### Exercise objective
Repeat all of the material below exactly as written, images excluded.

### Source excerpt
--------------------------------
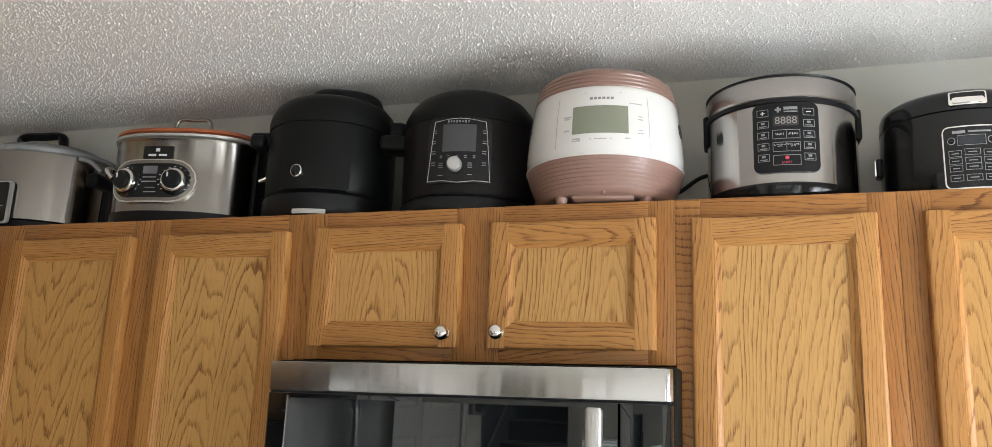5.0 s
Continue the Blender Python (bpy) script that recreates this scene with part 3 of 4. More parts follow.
wall_cabinet(east(Y0), Y0 - 0.128, E_DEPTH, 1.860, TOP,
             [(Y0 - 0.819, Y0 - 0.514, 1.884, 2.111, (Y0 - 0.537, 1.909)), (Y0 - 0.458, Y0 - 0.160, 1.884, 2.111, (Y0 - 0.435, 1.911))],
             [(0.0001, 0.05), (Y0 - 0.53, Y0 - 0.44), (Y0 - 0.175, Y0 - 0.1281)],
             [((0.05, Y0 - 0.53), T1, TOP), ((Y0 - 0.44, Y0 - 0.175), T1, TOP), ((0.05, Y0 - 0.53), 1.860, 1.90), ((Y0 - 0.44, Y0 - 0.175), 1.860, 1.90)],
             "short honey oak wall cabinet over the microwave with two doors")
Y0 = 0.128
wall_cabinet(east(Y0), Y0 + 0.222, E_DEPTH, LOW, TOP, [(Y0 - 0.100, Y0 + 0.191, DZ0, DZ1, None)],
             [(0.0001, 0.042, OAK_CURL), (Y0 + 0.178, Y0 + 0.2219)], [((0.042, Y0 + 0.178), T1, TOP), ((0.042, Y0 + 0.178), LOW, 1.43)],
             "honey oak wall cabinet with one framed door")
Y0 = -0.222
wall_cabinet(east(Y0), Y0 + 1.3145, E_DEPTH, LOW, TOP,
             [(Y0 + 0.259, Y0 + 0.552, DZ0, DZ1, None), (Y0 + 0.610, Y0 + 0.869, DZ0, DZ1, None)],
             [(0.0001, 0.05), (Y0 + 0.54, Y0 + 0.62, OAK_FLAME), (Y0 + 0.855, Y0 + 1.017, OAK_FLAME)],
             [((0.05, Y0 + 0.54), T1, TOP), ((Y0 + 0.62, Y0 + 0.855), T1, TOP), ((0.05, Y0 + 0.54), LOW, 1.43), ((Y0 + 0.62, Y0 + 0.855), LOW, 1.43)],
             "honey oak corner wall cabinet with two framed doors")
# north wall
N_DEPTH = WALL_N - FACE_N
X0 = -0.298
wall_cabinet(pose(X0, FACE_N, 0), 0.728 - X0, N_DEPTH, 1.842, TOP + 0.012,
             [(0.026, 0.20 - X0, 1.878, 2.129, (0.165 - X0, 1.903)), (0.246 - X0, 0.704 - X0, 1.878, 2.129, (0.285 - X0, 1.902))],
             [(0.0001, 0.045), (0.19 - X0, 0.256 - X0), (0.69 - X0, 0.7279 - X0)],
             [((0.045, 0.19 - X0), T1 + 0.012, TOP + 0.012), ((0.256 - X0, 0.69 - X0), T1 + 0.012, TOP + 0.012), ((0.045, 0.19 - X0), 1.842, 1.89), ((0.256 - X0, 0.69 - X0), 1.842, 1.89)],
             "short oak wall cabinet over the refrigerator with two doors", False)
X0 = 0.728
wall_cabinet(pose(X0, FACE_N, 0), WALL_E - X0 - 0.0005, N_DEPTH, LOW, TOP,
             [(0.756 - X0, 1.306 - X0, 1.42, 2.117, (1.287 - X0, 1.442)), (1.35 - X0, 1.886 - X0, 1.42, 2.117, (1.389 - X0, 1.443))],
             [(0.0001, 0.045), (1.29 - X0, 1.366 - X0), (1.865 - X0, FACE_E - X0 - 0.0005)],
             [((0.045, 1.29 - X0), T1, TOP), ((1.366 - X0, 1.865 - X0), T1, TOP), ((0.045, 1.29 - X0), LOW, 1.43), ((1.366 - X0, 1.865 - X0), LOW, 1.43)],
             "oak wall cabinet with two wide framed doors", False)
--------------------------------
### Written solution
5.0 s
Continue the Blender Python (bpy) script that recreates this scene with part 3 of 4. More parts follow.
wall_cabinet(east(Y0), Y0 - 0.128, E_DEPTH, 1.860, TOP,
             [(Y0 - 0.819, Y0 - 0.514, 1.884, 2.111, (Y0 - 0.537, 1.909)), (Y0 - 0.458, Y0 - 0.160, 1.884, 2.111, (Y0 - 0.435, 1.911))],
             [(0.0001, 0.05), (Y0 - 0.53, Y0 - 0.44), (Y0 - 0.175, Y0 - 0.1281)],
             [((0.05, Y0 - 0.53), T1, TOP), ((Y0 - 0.44, Y0 - 0.175), T1, TOP), ((0.05, Y0 - 0.53), 1.860, 1.90), ((Y0 - 0.44, Y0 - 0.175), 1.860, 1.90)],
             "short honey oak wall cabinet over the microwave with two doors")
Y0 = 0.128
wall_cabinet(east(Y0), Y0 + 0.222, E_DEPTH, LOW, TOP, [(Y0 - 0.100, Y0 + 0.191, DZ0, DZ1, None)],
             [(0.0001, 0.042, OAK_CURL), (Y0 + 0.178, Y0 + 0.2219)], [((0.042, Y0 + 0.178), T1, TOP), ((0.042, Y0 + 0.178), LOW, 1.43)],
             "honey oak wall cabinet with one framed door")
Y0 = -0.222
wall_cabinet(east(Y0), Y0 + 1.3145, E_DEPTH, LOW, TOP,
             [(Y0 + 0.259, Y0 + 0.552, DZ0, DZ1, None), (Y0 + 0.610, Y0 + 0.869, DZ0, DZ1, None)],
             [(0.0001, 0.05), (Y0 + 0.54, Y0 + 0.62, OAK_FLAME), (Y0 + 0.855, Y0 + 1.017, OAK_FLAME)],
             [((0.05, Y0 + 0.54), T1, TOP), ((Y0 + 0.62, Y0 + 0.855), T1, TOP), ((0.05, Y0 + 0.54), LOW, 1.43), ((Y0 + 0.62, Y0 + 0.855), LOW, 1.43)],
             "honey oak corner wall cabinet with two framed doors")
# north wall
N_DEPTH = WALL_N - FACE_N
X0 = -0.298
wall_cabinet(pose(X0, FACE_N, 0), 0.728 - X0, N_DEPTH, 1.842, TOP + 0.012,
             [(0.026, 0.20 - X0, 1.878, 2.129, (0.165 - X0, 1.903)), (0.246 - X0, 0.704 - X0, 1.878, 2.129, (0.285 - X0, 1.902))],
             [(0.0001, 0.045), (0.19 - X0, 0.256 - X0), (0.69 - X0, 0.7279 - X0)],
             [((0.045, 0.19 - X0), T1 + 0.012, TOP + 0.012), ((0.256 - X0, 0.69 - X0), T1 + 0.012, TOP + 0.012), ((0.045, 0.19 - X0), 1.842, 1.89), ((0.256 - X0, 0.69 - X0), 1.842, 1.89)],
             "short oak wall cabinet over the refrigerator with two doors", False)
X0 = 0.728
wall_cabinet(pose(X0, FACE_N, 0), WALL_E - X0 - 0.0005, N_DEPTH, LOW, TOP,
             [(0.756 - X0, 1.306 - X0, 1.42, 2.117, (1.287 - X0, 1.442)), (1.35 - X0, 1.886 - X0, 1.42, 2.117, (1.389 - X0, 1.443))],
             [(0.0001, 0.045), (1.29 - X0, 1.366 - X0), (1.865 - X0, FACE_E - X0 - 0.0005)],
             [((0.045, 1.29 - X0), T1, TOP), ((1.366 - X0, 1.865 - X0), T1, TOP), ((0.045, 1.29 - X0), LOW, 1.43), ((1.366 - X0, 1.865 - X0), LOW, 1.43)],
             "oak wall cabinet with two wide framed doors", False)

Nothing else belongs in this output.